The actual Chief Pleas, constituted more or less as we know it, was not established until 1675, by Order in Council. A contract dated 1691 shows that Sir Philip de Carteret leased Sark with all its revenues to Daniel Valpy of Jersey, called Janvrin, Sir Philip died before the contract ended and as his son Charles was a minor his mother claimed her dower on Sark. In 1693 Sir Philip had made a conveyance in trust of Sark to Sir Robert Atkins for five shillings, this was presumably to pay his debts because it was followed two months later by a licence from William and Mary to sell Sark, but nothing seems to have been done until 1713 when Queen Anne granted another licence to Sir Charles de Carteret to sell whole or in part or to dispose of by will.

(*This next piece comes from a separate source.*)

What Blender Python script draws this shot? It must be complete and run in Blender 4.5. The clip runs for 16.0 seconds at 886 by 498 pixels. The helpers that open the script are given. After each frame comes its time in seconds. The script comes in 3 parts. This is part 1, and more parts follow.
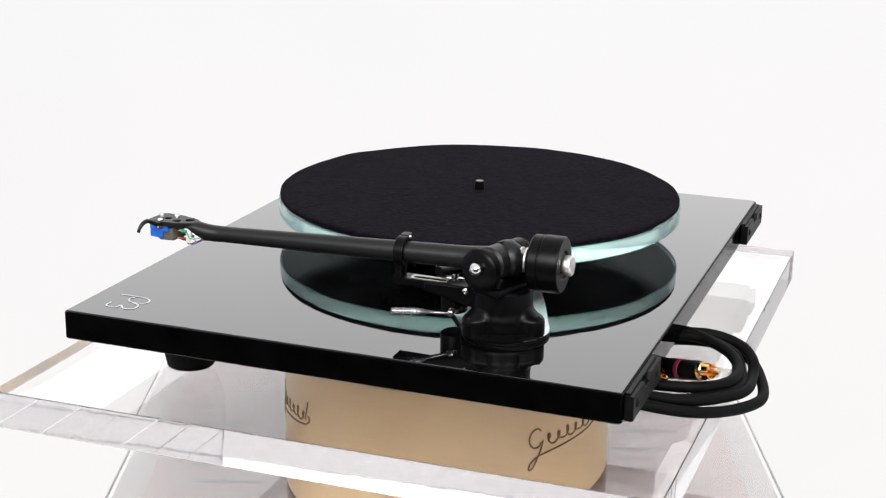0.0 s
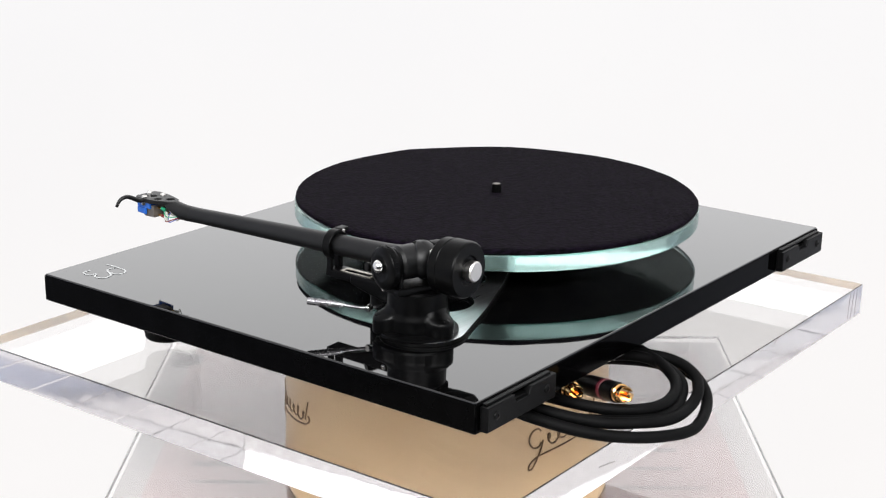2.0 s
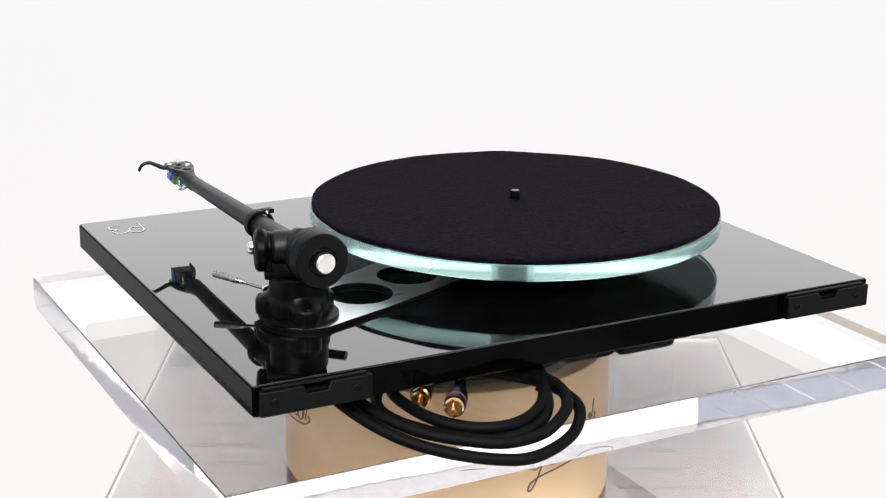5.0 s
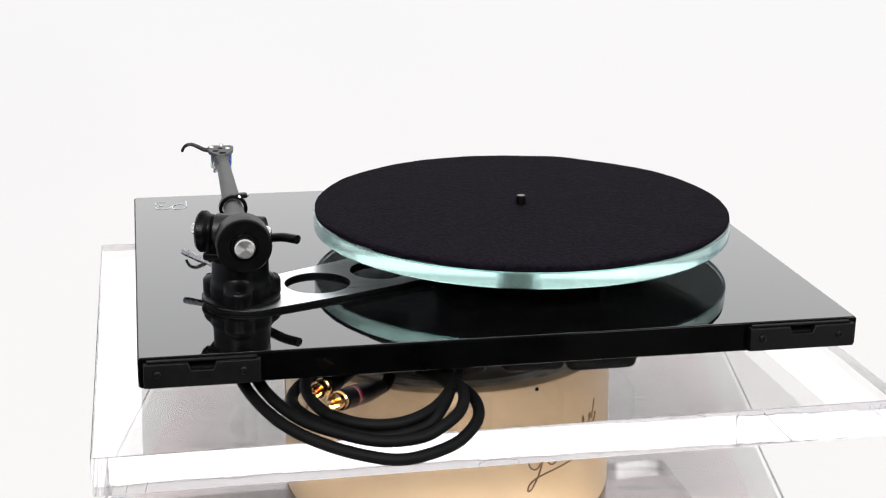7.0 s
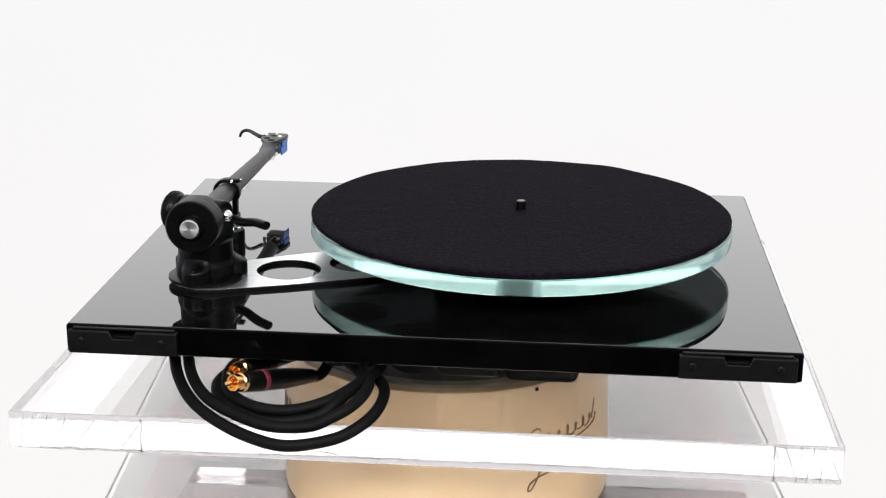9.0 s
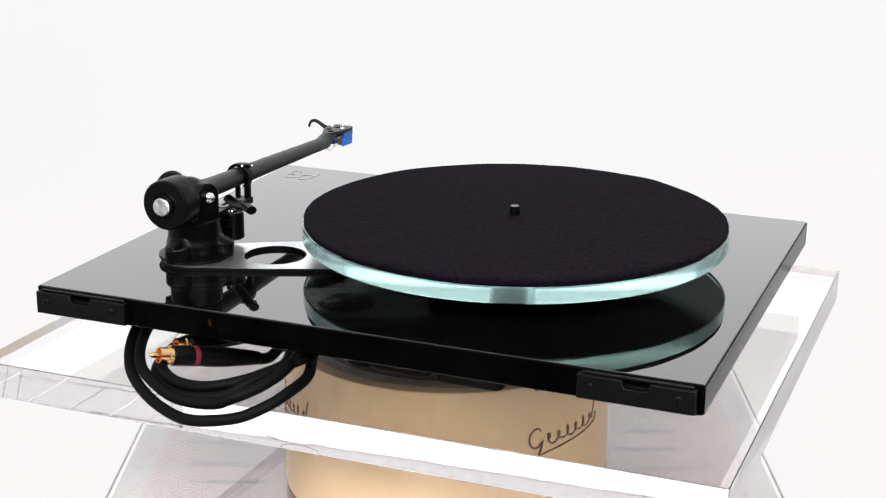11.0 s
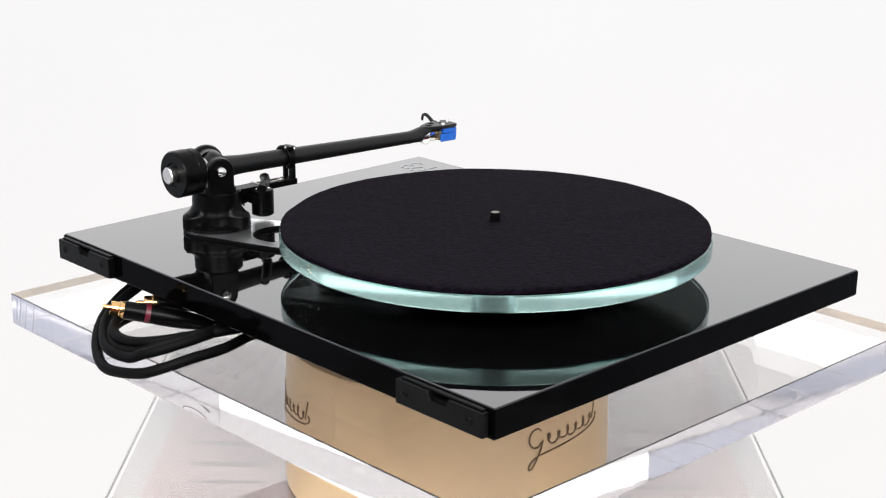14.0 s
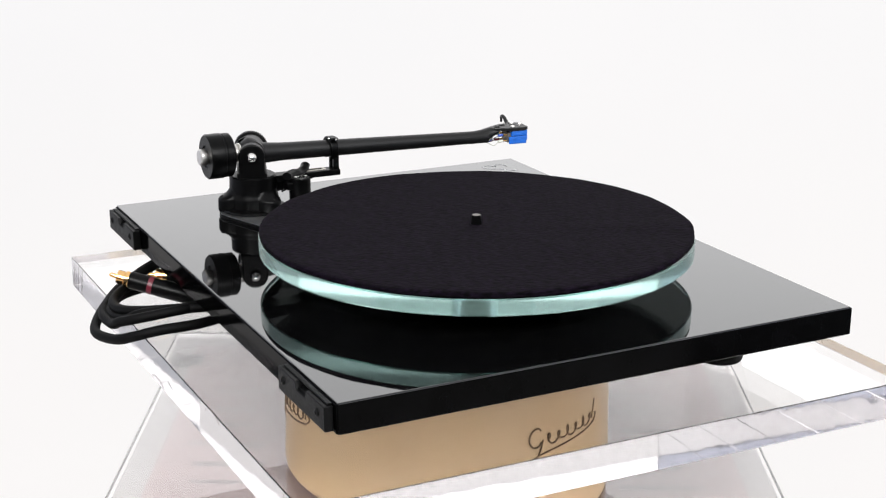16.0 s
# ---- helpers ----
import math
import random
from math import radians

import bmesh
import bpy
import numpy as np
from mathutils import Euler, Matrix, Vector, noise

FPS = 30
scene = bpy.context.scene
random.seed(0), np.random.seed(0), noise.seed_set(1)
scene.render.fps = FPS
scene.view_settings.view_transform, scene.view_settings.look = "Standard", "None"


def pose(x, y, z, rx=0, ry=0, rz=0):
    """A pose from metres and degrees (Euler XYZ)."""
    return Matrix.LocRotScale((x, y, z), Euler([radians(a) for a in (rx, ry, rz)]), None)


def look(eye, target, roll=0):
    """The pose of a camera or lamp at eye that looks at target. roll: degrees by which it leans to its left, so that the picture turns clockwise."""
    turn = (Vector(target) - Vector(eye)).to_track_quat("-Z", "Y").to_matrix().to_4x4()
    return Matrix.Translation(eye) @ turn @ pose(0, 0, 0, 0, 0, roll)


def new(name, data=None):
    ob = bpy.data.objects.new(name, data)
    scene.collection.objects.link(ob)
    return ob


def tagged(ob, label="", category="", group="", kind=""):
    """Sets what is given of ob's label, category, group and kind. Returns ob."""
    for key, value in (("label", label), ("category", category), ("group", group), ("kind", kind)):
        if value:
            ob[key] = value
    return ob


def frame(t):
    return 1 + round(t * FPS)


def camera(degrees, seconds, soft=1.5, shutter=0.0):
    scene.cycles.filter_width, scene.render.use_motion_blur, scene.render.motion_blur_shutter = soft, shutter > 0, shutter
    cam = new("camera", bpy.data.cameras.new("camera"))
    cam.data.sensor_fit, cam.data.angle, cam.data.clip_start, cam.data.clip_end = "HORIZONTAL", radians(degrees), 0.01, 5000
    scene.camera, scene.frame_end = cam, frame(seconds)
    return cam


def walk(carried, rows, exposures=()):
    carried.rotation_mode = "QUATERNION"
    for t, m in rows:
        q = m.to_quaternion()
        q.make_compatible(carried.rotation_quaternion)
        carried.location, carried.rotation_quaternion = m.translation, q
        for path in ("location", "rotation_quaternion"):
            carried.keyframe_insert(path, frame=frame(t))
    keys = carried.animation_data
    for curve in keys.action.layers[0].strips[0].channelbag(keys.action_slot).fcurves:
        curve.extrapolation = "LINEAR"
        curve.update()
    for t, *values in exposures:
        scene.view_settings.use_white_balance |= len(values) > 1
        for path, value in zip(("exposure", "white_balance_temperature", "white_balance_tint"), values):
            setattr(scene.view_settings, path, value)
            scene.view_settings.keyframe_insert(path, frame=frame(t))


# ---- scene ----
# ---- camera: fixed on its tripod ----
cam = camera(32.528, 16.0, soft=1.2)
EYE = (0.0, -1.0452, 0.3159)
AIM = (EYE[0] - 0.003564, EYE[1] + 0.957322, EYE[2] - 0.289001)
walk(cam, [(0.0, look(EYE, AIM, 0.487)), (16.0, look(EYE, AIM, 0.487))], [(0.0, 0.0), (16.0, 0.0)])

# heights, from the top of the record player's plinth (0)
PLATE_TOP, PLATE_LOW = -0.0468, -0.0710
SHEET_TOP, SHEET_LOW = -0.176, -0.188
FLOOR = -1.05

# ---- light: a photo studio with white world light, softboxes and a glowing backdrop ----
world = bpy.data.worlds.new("studio_light")
scene.world = world
world.use_nodes = True
world.node_tree.nodes["Background"].inputs[0].default_value = (0.985, 0.98, 1.0, 1)
world.node_tree.nodes["Background"].inputs[1].default_value = 1.0


def softbox(name, eye, target, sx, sy, power):
    lamp = bpy.data.lights.new(name, "AREA")
    lamp.shape, lamp.size, lamp.size_y, lamp.energy = "RECTANGLE", sx, sy, power
    ob = new(name, lamp)
    ob.matrix_world = look(eye, target)
    return ob


softbox("softbox_front", (-0.75, -2.15, 1.45), (0, 0, -0.08), 1.2, 0.8, 70)
softbox("softbox_side", (0.95, -1.95, 1.45), (0, 0, -0.08), 1.2, 0.8, 56)
# added unseen panel, mirrored in the plinth like a brighter upper backdrop
softbox("plinth_reflection_panel", (0, 2.85, 1.1), (0, 0, 0.1), 4.6, 1.5, 22).data.color = (0.975, 0.985, 1.0)
softbox("softbox_low", (1.12, -1.16, -0.46), (0, 0, 0), 0.95, 0.7, 2.2)

# clear acrylic and glass pass light on by many inner reflections
scene.cycles.max_bounces, scene.cycles.glossy_bounces, scene.cycles.transmission_bounces = 24, 20, 24


# ---- materials ----
def material(name, base, rough=0.5, metal=0.0, **more):
    m = bpy.data.materials.new(name)
    m.use_nodes = True
    b = m.node_tree.nodes["Principled BSDF"]
    b.inputs["Base Color"].default_value = (*base, 1)
    b.inputs["Roughness"].default_value = rough
    b.inputs["Metallic"].default_value = metal
    for key, value in more.items():
        b.inputs[key.replace("_", " ")].default_value = value
    return m


def grain(m, base, other, scale, detail=4.0, bump=0.0, rough=None, stretch=(1, 1, 1), fine=0.0, low=0.35, high=0.65, distance=0.001):
    """Two tones mixed by noise, relief and gloss that vary with it."""
    t = m.node_tree
    b = t.nodes["Principled BSDF"]
    co = t.nodes.new("ShaderNodeTexCoord")
    mp = t.nodes.new("ShaderNodeMapping")
    mp.inputs["Scale"].default_value = stretch
    n = t.nodes.new("ShaderNodeTexNoise")
    n.inputs["Scale"].default_value, n.inputs["Detail"].default_value = scale, detail
    r = t.nodes.new("ShaderNodeValToRGB")
    r.color_ramp.elements[0].position, r.color_ramp.elements[1].position = low, high
    r.color_ramp.elements[0].color, r.color_ramp.elements[1].color = (*base, 1), (*other, 1)
    t.links.new(co.outputs["Object"], mp.inputs[0])
    t.links.new(mp.outputs[0], n.inputs["Vector"])
    t.links.new(n.outputs["Fac"], r.inputs[0])
    t.links.new(r.outputs[0], b.inputs["Base Color"])
    if rough:
        q = t.nodes.new("ShaderNodeMapRange")
        q.inputs["To Min"].default_value, q.inputs["To Max"].default_value = rough
        t.links.new(n.outputs["Fac"], q.inputs["Value"])
        t.links.new(q.outputs[0], b.inputs["Roughness"])
    if bump:
        f = t.nodes.new("ShaderNodeTexNoise")
        f.inputs["Scale"].default_value, f.inputs["Detail"].default_value = fine or scale, 6
        t.links.new(mp.outputs[0], f.inputs["Vector"])
        u = t.nodes.new("ShaderNodeBump")
        u.inputs["Strength"].default_value, u.inputs["Distance"].default_value = bump, distance
        t.links.new(f.outputs["Fac"], u.inputs["Height"])
        t.links.new(u.outputs[0], b.inputs["Normal"])
    return m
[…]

He died two years later and his will was entered in the register of the Diocese of Winchester, leaving all the Island of Sark with its rights and liberties to his executors. They sold it in 1721 for £5,000. A few years later it was purchased by the heiress of the Le Gros family who had come to Sark with Helier de Carteret; she was the widow of Nicholas le Pelley from Guernsey, but her heirs, seven succeeding Seigneurs, can be said to have Jersey blood, and the last one when he sold Sark in 1852 retired to live in Jersey.

Finally my own family of Collings came from Jersey, as actually two brothers Collings, born at Ansford in Somerset, escaped from the Parliamentarians at Pendennis Castle and with other loyalists came to Jersey. One of them, described as a Major of the Fort of St Aubin, is buried at St Brelade; his grandson born there in 1712, married and settled in Guernsey in 1734, from whom I am descended.